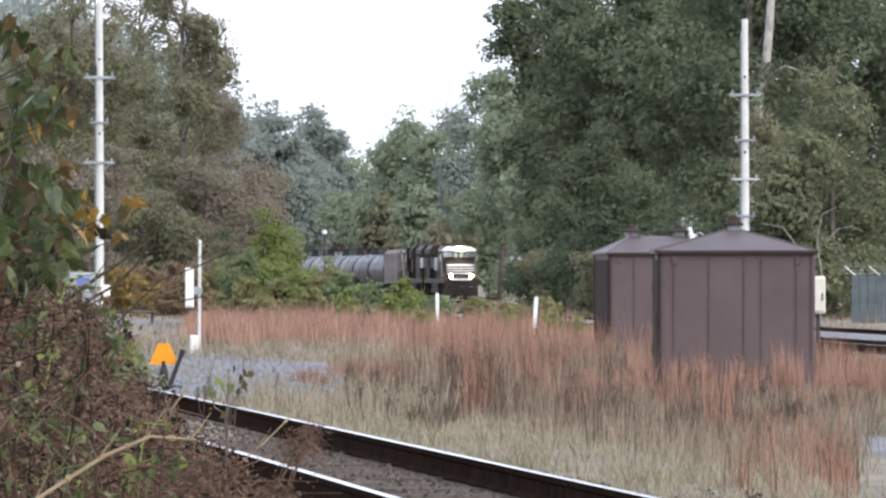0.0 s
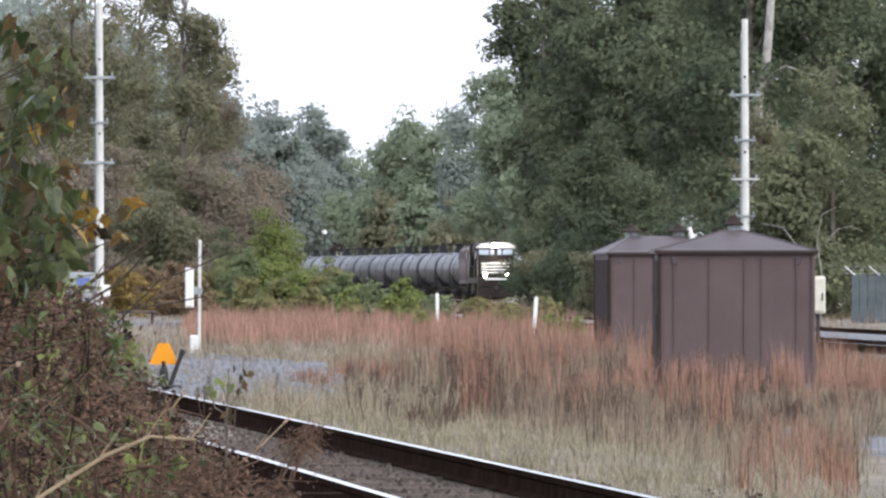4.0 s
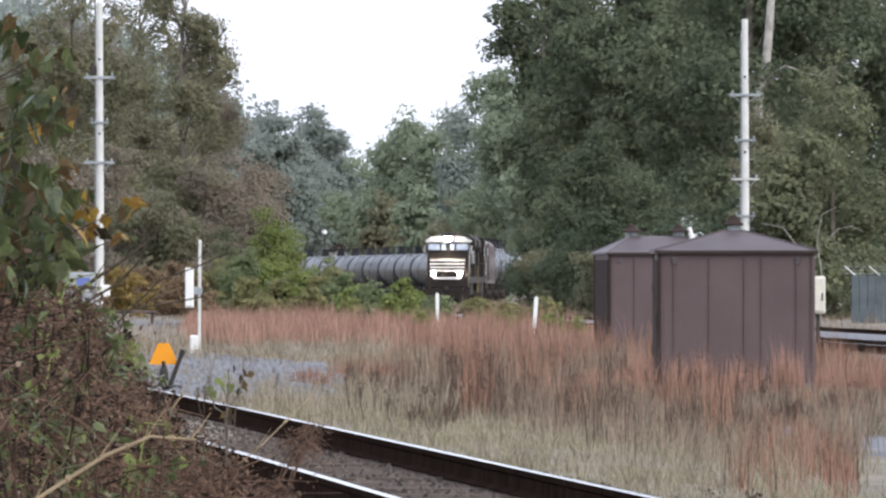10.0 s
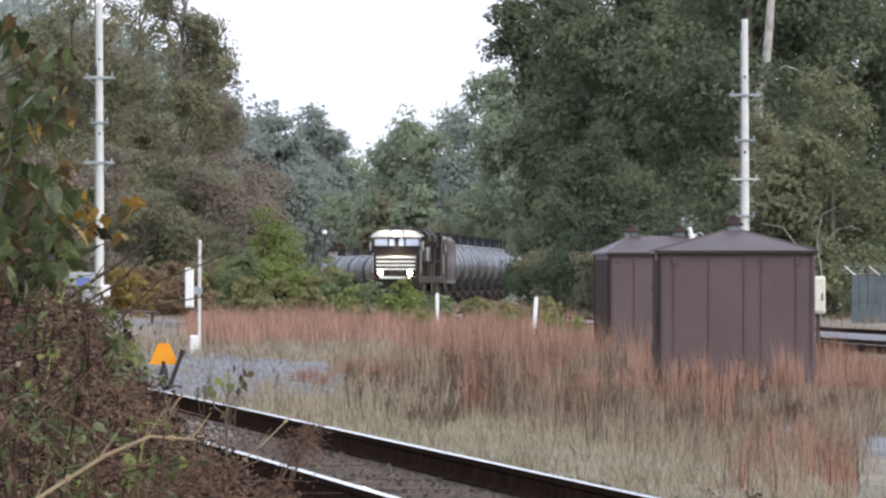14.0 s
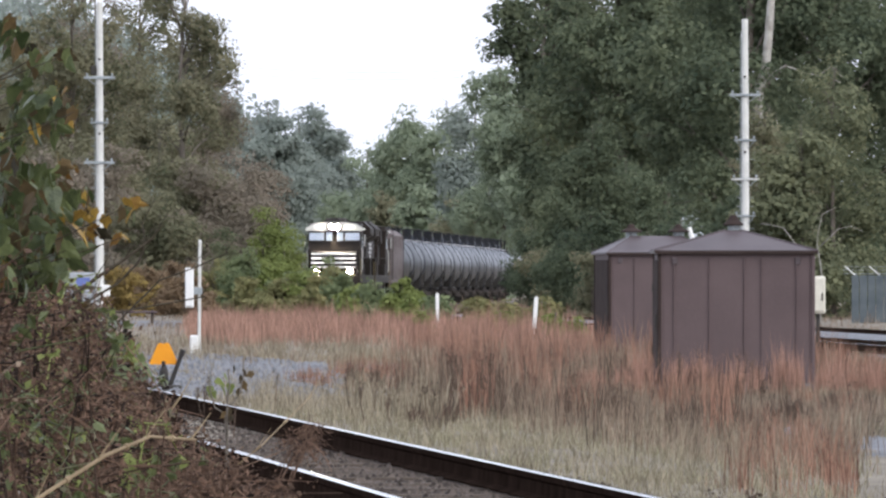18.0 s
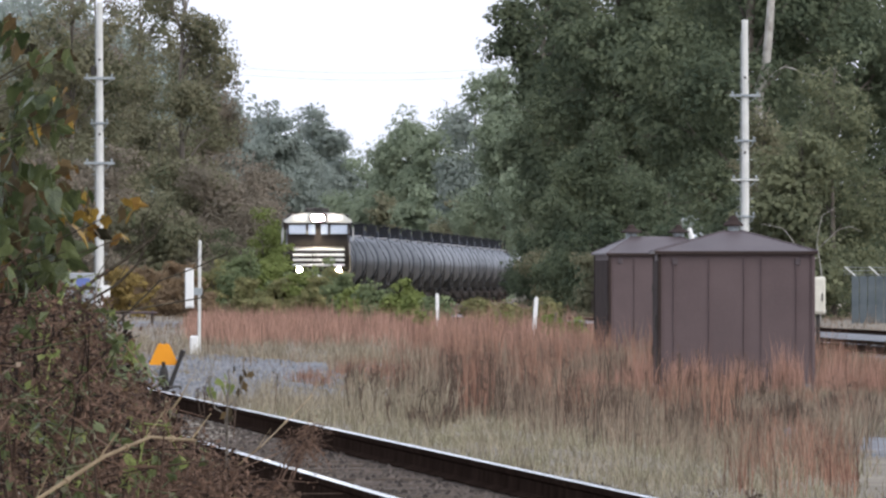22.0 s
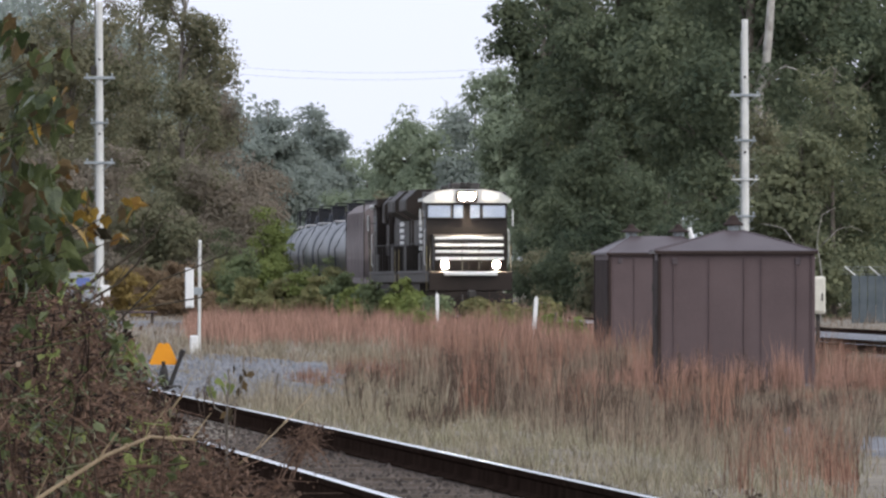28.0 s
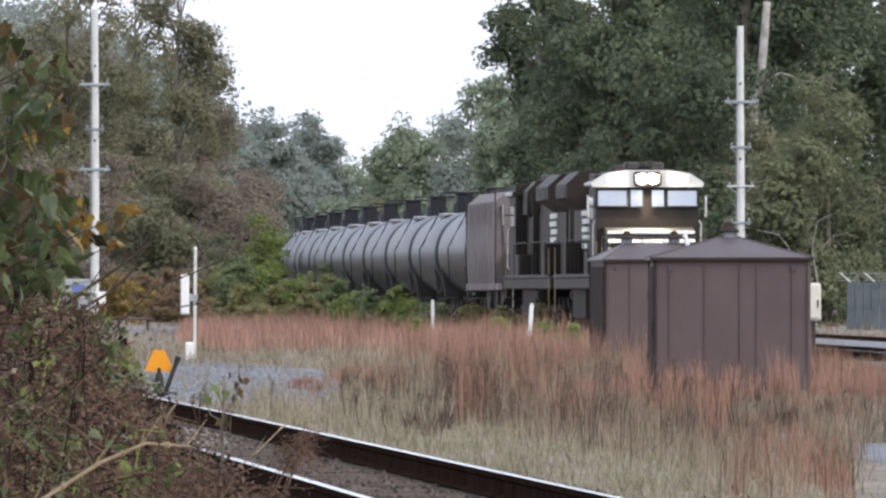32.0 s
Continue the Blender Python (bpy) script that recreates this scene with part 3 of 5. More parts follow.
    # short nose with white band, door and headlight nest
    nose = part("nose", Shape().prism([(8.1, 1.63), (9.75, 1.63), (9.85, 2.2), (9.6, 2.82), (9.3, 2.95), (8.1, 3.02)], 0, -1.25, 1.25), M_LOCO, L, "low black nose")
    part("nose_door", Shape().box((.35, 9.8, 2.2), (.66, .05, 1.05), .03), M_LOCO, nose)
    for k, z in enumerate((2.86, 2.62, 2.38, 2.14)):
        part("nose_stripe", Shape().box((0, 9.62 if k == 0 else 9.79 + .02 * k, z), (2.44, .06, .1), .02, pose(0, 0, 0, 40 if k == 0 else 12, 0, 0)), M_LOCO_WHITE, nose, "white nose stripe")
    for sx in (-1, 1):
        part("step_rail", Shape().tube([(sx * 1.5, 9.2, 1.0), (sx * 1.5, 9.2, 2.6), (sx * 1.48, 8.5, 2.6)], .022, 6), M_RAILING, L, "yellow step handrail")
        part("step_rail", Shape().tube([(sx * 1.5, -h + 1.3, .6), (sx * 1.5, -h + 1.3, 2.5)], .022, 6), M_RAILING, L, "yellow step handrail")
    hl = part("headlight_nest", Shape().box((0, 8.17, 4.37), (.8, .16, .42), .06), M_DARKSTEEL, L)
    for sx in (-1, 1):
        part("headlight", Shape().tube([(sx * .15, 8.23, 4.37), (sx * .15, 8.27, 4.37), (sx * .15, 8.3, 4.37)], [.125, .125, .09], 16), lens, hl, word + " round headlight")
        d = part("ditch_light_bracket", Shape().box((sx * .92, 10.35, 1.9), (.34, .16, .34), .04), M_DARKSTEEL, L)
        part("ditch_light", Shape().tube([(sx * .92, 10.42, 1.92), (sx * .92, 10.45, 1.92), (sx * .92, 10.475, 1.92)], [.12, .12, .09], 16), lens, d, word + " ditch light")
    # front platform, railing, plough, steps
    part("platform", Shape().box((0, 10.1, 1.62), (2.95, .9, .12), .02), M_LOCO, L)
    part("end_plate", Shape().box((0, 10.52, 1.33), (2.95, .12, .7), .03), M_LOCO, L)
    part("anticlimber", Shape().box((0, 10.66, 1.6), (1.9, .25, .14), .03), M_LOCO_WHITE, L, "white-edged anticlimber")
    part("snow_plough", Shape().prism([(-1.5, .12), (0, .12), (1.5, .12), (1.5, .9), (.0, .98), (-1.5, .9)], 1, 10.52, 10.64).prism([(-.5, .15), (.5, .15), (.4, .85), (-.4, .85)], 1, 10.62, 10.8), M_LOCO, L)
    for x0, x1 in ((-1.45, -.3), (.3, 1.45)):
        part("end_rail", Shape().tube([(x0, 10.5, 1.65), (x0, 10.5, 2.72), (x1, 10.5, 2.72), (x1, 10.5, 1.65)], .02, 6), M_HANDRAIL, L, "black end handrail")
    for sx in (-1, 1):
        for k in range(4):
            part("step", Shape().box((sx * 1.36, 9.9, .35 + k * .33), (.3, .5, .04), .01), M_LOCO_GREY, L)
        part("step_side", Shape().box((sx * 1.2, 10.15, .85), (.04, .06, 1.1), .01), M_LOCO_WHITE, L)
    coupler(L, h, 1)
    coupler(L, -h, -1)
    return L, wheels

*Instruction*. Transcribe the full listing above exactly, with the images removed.

*Exercise answer*.
0.0 s
4.0 s
10.0 s
14.0 s
18.0 s
22.0 s
28.0 s
32.0 s
Continue the Blender Python (bpy) script that recreates this scene with part 3 of 5. More parts follow.
    # short nose with white band, door and headlight nest
    nose = part("nose", Shape().prism([(8.1, 1.63), (9.75, 1.63), (9.85, 2.2), (9.6, 2.82), (9.3, 2.95), (8.1, 3.02)], 0, -1.25, 1.25), M_LOCO, L, "low black nose")
    part("nose_door", Shape().box((.35, 9.8, 2.2), (.66, .05, 1.05), .03), M_LOCO, nose)
    for k, z in enumerate((2.86, 2.62, 2.38, 2.14)):
        part("nose_stripe", Shape().box((0, 9.62 if k == 0 else 9.79 + .02 * k, z), (2.44, .06, .1), .02, pose(0, 0, 0, 40 if k == 0 else 12, 0, 0)), M_LOCO_WHITE, nose, "white nose stripe")
    for sx in (-1, 1):
        part("step_rail", Shape().tube([(sx * 1.5, 9.2, 1.0), (sx * 1.5, 9.2, 2.6), (sx * 1.48, 8.5, 2.6)], .022, 6), M_RAILING, L, "yellow step handrail")
        part("step_rail", Shape().tube([(sx * 1.5, -h + 1.3, .6), (sx * 1.5, -h + 1.3, 2.5)], .022, 6), M_RAILING, L, "yellow step handrail")
    hl = part("headlight_nest", Shape().box((0, 8.17, 4.37), (.8, .16, .42), .06), M_DARKSTEEL, L)
    for sx in (-1, 1):
        part("headlight", Shape().tube([(sx * .15, 8.23, 4.37), (sx * .15, 8.27, 4.37), (sx * .15, 8.3, 4.37)], [.125, .125, .09], 16), lens, hl, word + " round headlight")
        d = part("ditch_light_bracket", Shape().box((sx * .92, 10.35, 1.9), (.34, .16, .34), .04), M_DARKSTEEL, L)
        part("ditch_light", Shape().tube([(sx * .92, 10.42, 1.92), (sx * .92, 10.45, 1.92), (sx * .92, 10.475, 1.92)], [.12, .12, .09], 16), lens, d, word + " ditch light")
    # front platform, railing, plough, steps
    part("platform", Shape().box((0, 10.1, 1.62), (2.95, .9, .12), .02), M_LOCO, L)
    part("end_plate", Shape().box((0, 10.52, 1.33), (2.95, .12, .7), .03), M_LOCO, L)
    part("anticlimber", Shape().box((0, 10.66, 1.6), (1.9, .25, .14), .03), M_LOCO_WHITE, L, "white-edged anticlimber")
    part("snow_plough", Shape().prism([(-1.5, .12), (0, .12), (1.5, .12), (1.5, .9), (.0, .98), (-1.5, .9)], 1, 10.52, 10.64).prism([(-.5, .15), (.5, .15), (.4, .85), (-.4, .85)], 1, 10.62, 10.8), M_LOCO, L)
    for x0, x1 in ((-1.45, -.3), (.3, 1.45)):
        part("end_rail", Shape().tube([(x0, 10.5, 1.65), (x0, 10.5, 2.72), (x1, 10.5, 2.72), (x1, 10.5, 1.65)], .02, 6), M_HANDRAIL, L, "black end handrail")
    for sx in (-1, 1):
        for k in range(4):
            part("step", Shape().box((sx * 1.36, 9.9, .35 + k * .33), (.3, .5, .04), .01), M_LOCO_GREY, L)
        part("step_side", Shape().box((sx * 1.2, 10.15, .85), (.04, .06, 1.1), .01), M_LOCO_WHITE, L)
    coupler(L, h, 1)
    coupler(L, -h, -1)
    return L, wheels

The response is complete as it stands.